Turkey stresses peace, security at G20 meet in China
SHANGHAI – Anadolu AgencyTurkey’s economy minister has praised the value of world peace and security for the global economy during a Group of 20 (G-20) meeting hosted by China.
“It is not possible for us to achieve economic or trade growth or increased investment without a fundamental component,” Economy Minister Nihat Zeybekci said, stressing “the importance of world peace and security in this sense.”
In his speech, themed Strengthening the G-20 Trade and Investment Mechanism, he drew attention to how instability in the global economy continued, and how this negative trend affected international trade growth and the increase of foreign direct investment (FDI).
He underlined that during Turkey’s G-20 presidency last year, which was assumed by China in December, a comprehensive agenda including both trade and investment issues had been adopted.
“Turkey, leaving behind many developed and developing countries, attained growth of 4 percent in 2015 and 4.8 percent in the first quarter of 2016,” he said at the G20 Trade Ministers Meeting in Shanghai.
“However, on a global level, we could not reach the same encouraging reflection,” he noted.
Zeybekci also said that if balanced, strong and sustainable growth was to be pursued, investments would have to be increased and new employment opportunities created.
“We must facilitate trade through both bilateral and multilateral initiatives,” he said. “Especially for our small- and medium-sized enterprises, we must ensure access to trade financing mechanisms.”
The ministerial-level meeting, which kicked off on July 9, was hosted by China’s largest city in advance of the G-20 Summit set to be held in the eastern city of Hangzhou on Sept. 4 and 5.
The world’s top 20 economies will work to boost sluggish global trade despite growing protectionism, overcapacity concerns, and uncertainty over Brexit, G-20 trade ministers said on July 10.
“The global recovery continues, but it remains uneven and falls short of our ambition for strong, sustainable and balanced growth.
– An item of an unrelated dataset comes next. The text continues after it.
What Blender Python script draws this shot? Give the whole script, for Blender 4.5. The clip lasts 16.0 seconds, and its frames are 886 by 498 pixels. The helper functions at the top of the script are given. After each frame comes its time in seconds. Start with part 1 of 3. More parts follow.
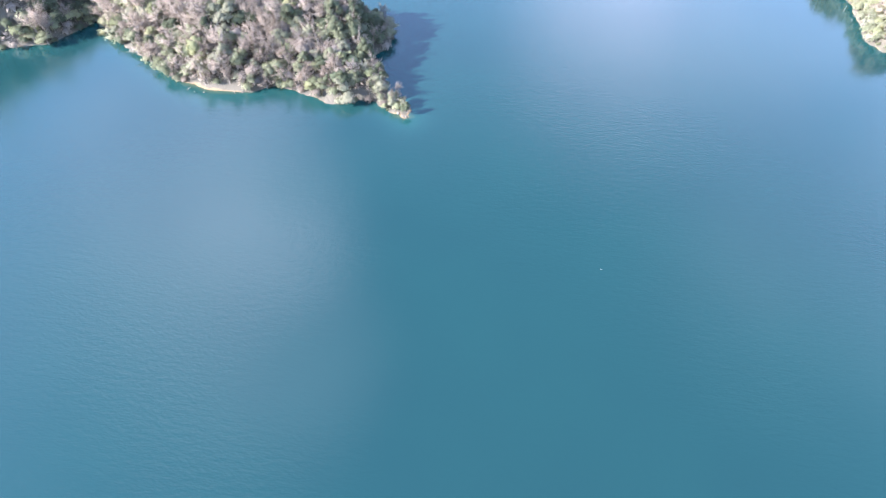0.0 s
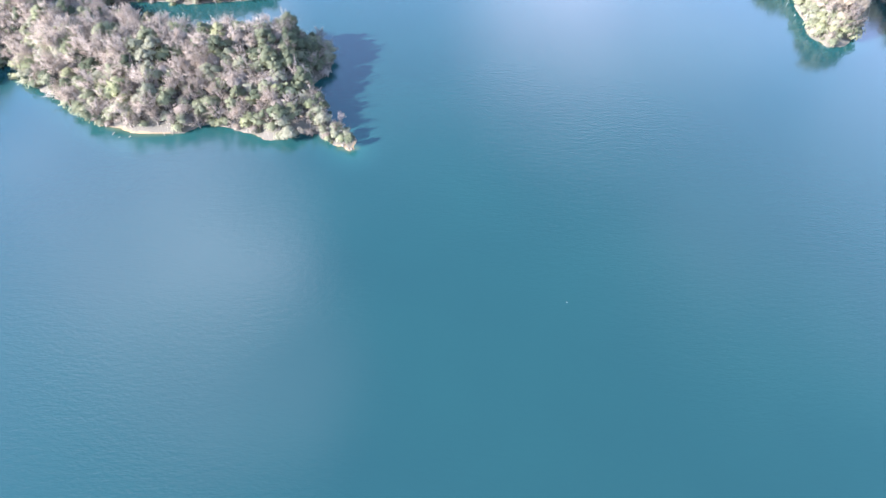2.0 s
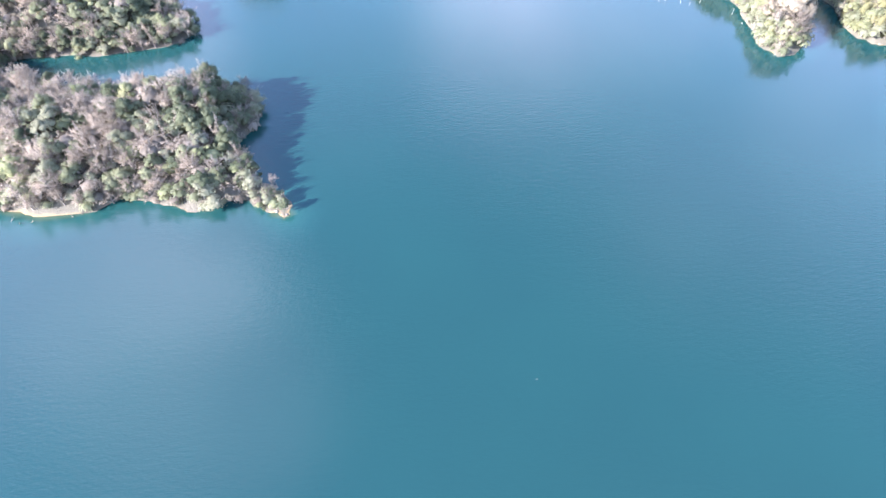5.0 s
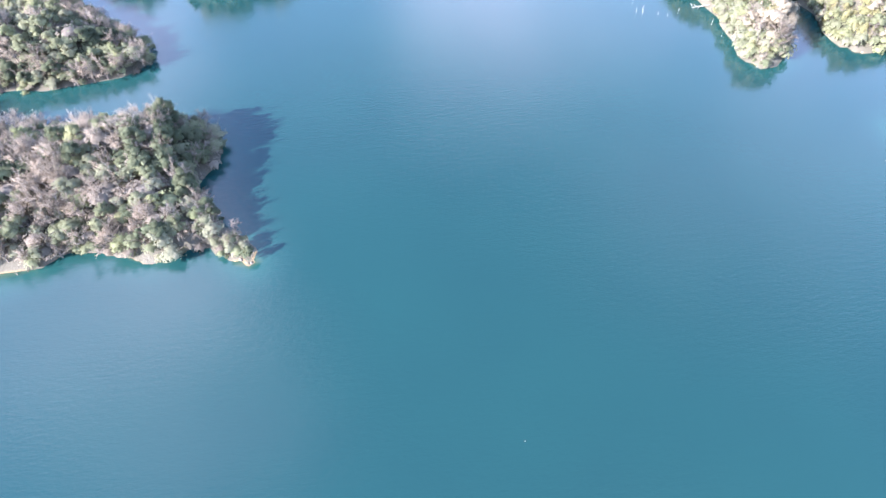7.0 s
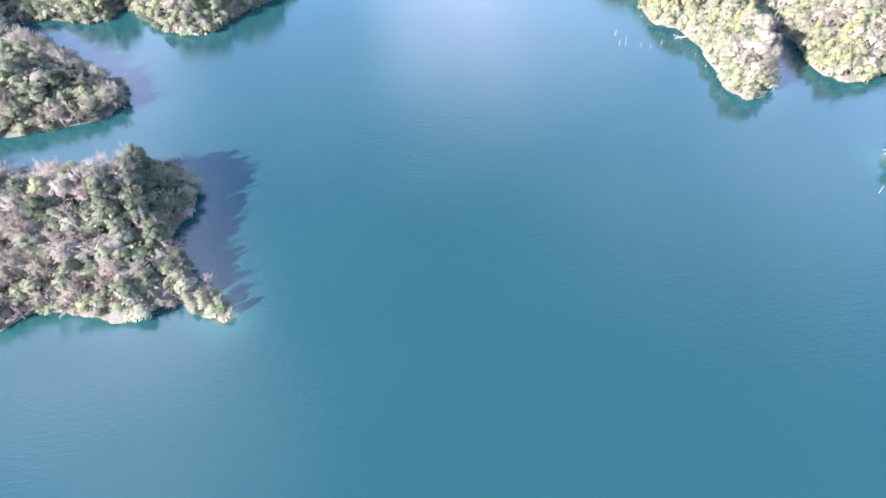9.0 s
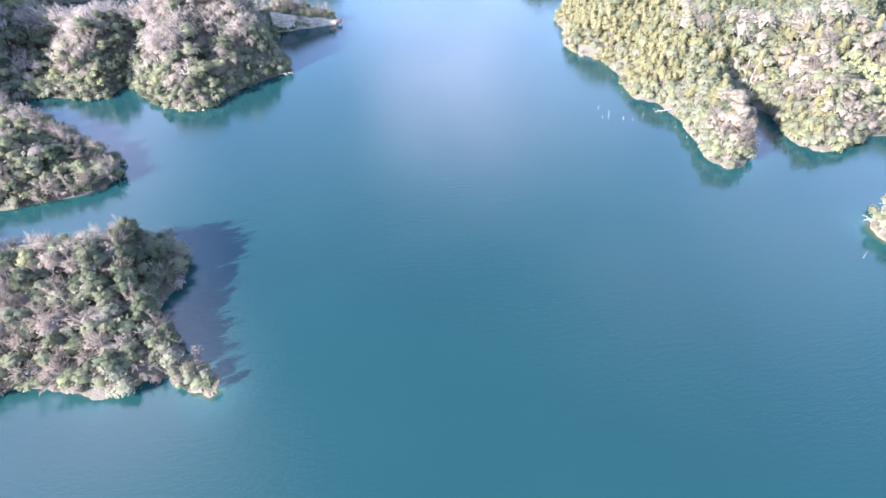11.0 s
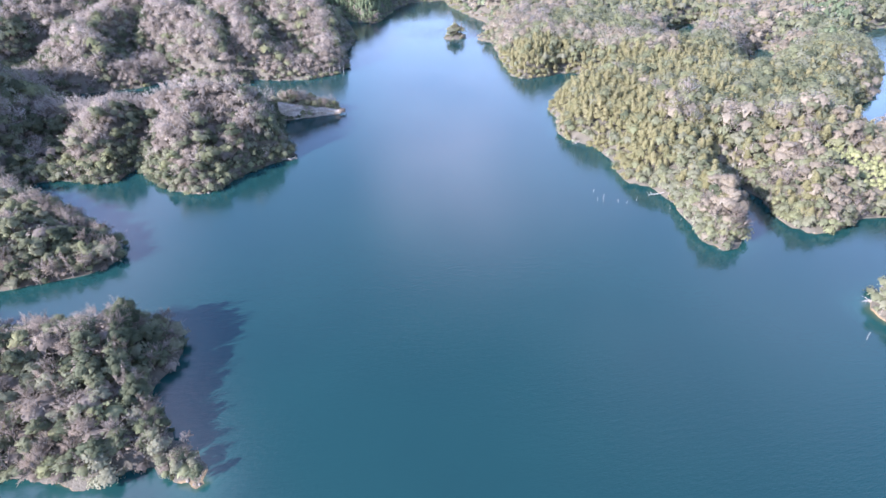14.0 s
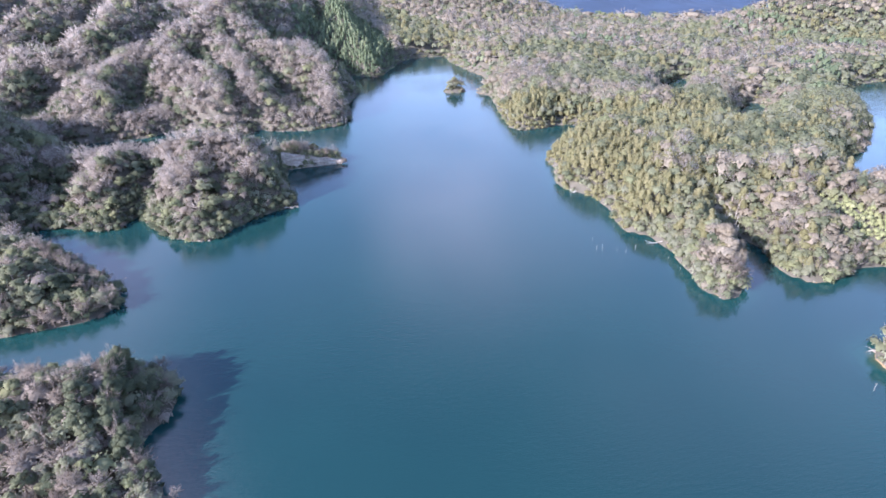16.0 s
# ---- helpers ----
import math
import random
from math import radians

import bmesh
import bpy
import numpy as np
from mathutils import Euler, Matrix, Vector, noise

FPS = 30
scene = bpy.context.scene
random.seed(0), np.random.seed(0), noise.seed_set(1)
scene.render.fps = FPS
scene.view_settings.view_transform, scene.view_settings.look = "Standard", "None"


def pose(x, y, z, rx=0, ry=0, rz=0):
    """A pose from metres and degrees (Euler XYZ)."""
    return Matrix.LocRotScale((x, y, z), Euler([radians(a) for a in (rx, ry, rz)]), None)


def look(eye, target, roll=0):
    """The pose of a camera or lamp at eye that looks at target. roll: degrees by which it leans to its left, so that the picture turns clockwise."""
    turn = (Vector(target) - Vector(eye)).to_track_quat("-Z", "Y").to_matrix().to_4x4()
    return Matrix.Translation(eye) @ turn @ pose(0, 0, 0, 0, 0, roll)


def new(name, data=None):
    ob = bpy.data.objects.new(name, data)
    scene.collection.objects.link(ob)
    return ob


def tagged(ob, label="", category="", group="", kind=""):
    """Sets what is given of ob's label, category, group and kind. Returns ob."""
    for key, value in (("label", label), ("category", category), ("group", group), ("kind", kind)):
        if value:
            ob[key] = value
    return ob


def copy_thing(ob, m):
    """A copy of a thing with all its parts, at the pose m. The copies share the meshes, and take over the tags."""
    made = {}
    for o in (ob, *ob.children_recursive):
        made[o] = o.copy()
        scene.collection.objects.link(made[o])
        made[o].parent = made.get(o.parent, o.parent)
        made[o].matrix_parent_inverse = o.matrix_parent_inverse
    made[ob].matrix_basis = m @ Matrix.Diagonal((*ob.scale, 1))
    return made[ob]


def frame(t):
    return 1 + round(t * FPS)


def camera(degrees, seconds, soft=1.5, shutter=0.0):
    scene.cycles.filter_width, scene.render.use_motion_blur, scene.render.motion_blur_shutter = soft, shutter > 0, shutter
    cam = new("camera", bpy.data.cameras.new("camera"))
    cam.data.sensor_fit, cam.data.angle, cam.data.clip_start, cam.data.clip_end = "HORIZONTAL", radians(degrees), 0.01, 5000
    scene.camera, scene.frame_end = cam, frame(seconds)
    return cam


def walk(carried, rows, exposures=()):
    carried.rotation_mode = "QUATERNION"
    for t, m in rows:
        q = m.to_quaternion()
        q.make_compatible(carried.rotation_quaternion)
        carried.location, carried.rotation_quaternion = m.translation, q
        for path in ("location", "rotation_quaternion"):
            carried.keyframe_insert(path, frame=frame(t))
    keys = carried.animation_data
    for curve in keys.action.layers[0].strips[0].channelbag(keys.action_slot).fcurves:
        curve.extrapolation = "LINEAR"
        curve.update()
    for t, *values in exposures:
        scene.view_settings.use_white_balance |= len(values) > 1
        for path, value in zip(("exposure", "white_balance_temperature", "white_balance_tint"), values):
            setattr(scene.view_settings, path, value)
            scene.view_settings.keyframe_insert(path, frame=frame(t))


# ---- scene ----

Downside risks and vulnerabilities persist,” the trade ministers said in a joint statement, adding that trade should remain “an important engine” to spur global growth.
The G-20 nations, which account for 85 percent of global trade, admitted that protectionism has been rising since the financial crisis, and said that new trade restrictions in the group had reached the highest monthly average registered since the WTO began monitoring in 2009.
“We note with concern that despite the G20’s repeated pledge, the stock of restrictive measure affecting trade in goods and services has continued to rise,” they said in the statement.
Ahead of the meeting, WTO chief economist Robert Koopman warned that restrictive measures could affect industries including air freight cargo, sea based cargo, automobile sales and production, electronics trade, and agricultural raw materials.
The world’s leading economies at the weekend pledged to oppose trade protectionism and reiterated a promise not to add new protective measures until 2018.
Global trade is expected to grow at a tepid 2.8 percent in 2016, the World Trade Organisation (WTO) said in April.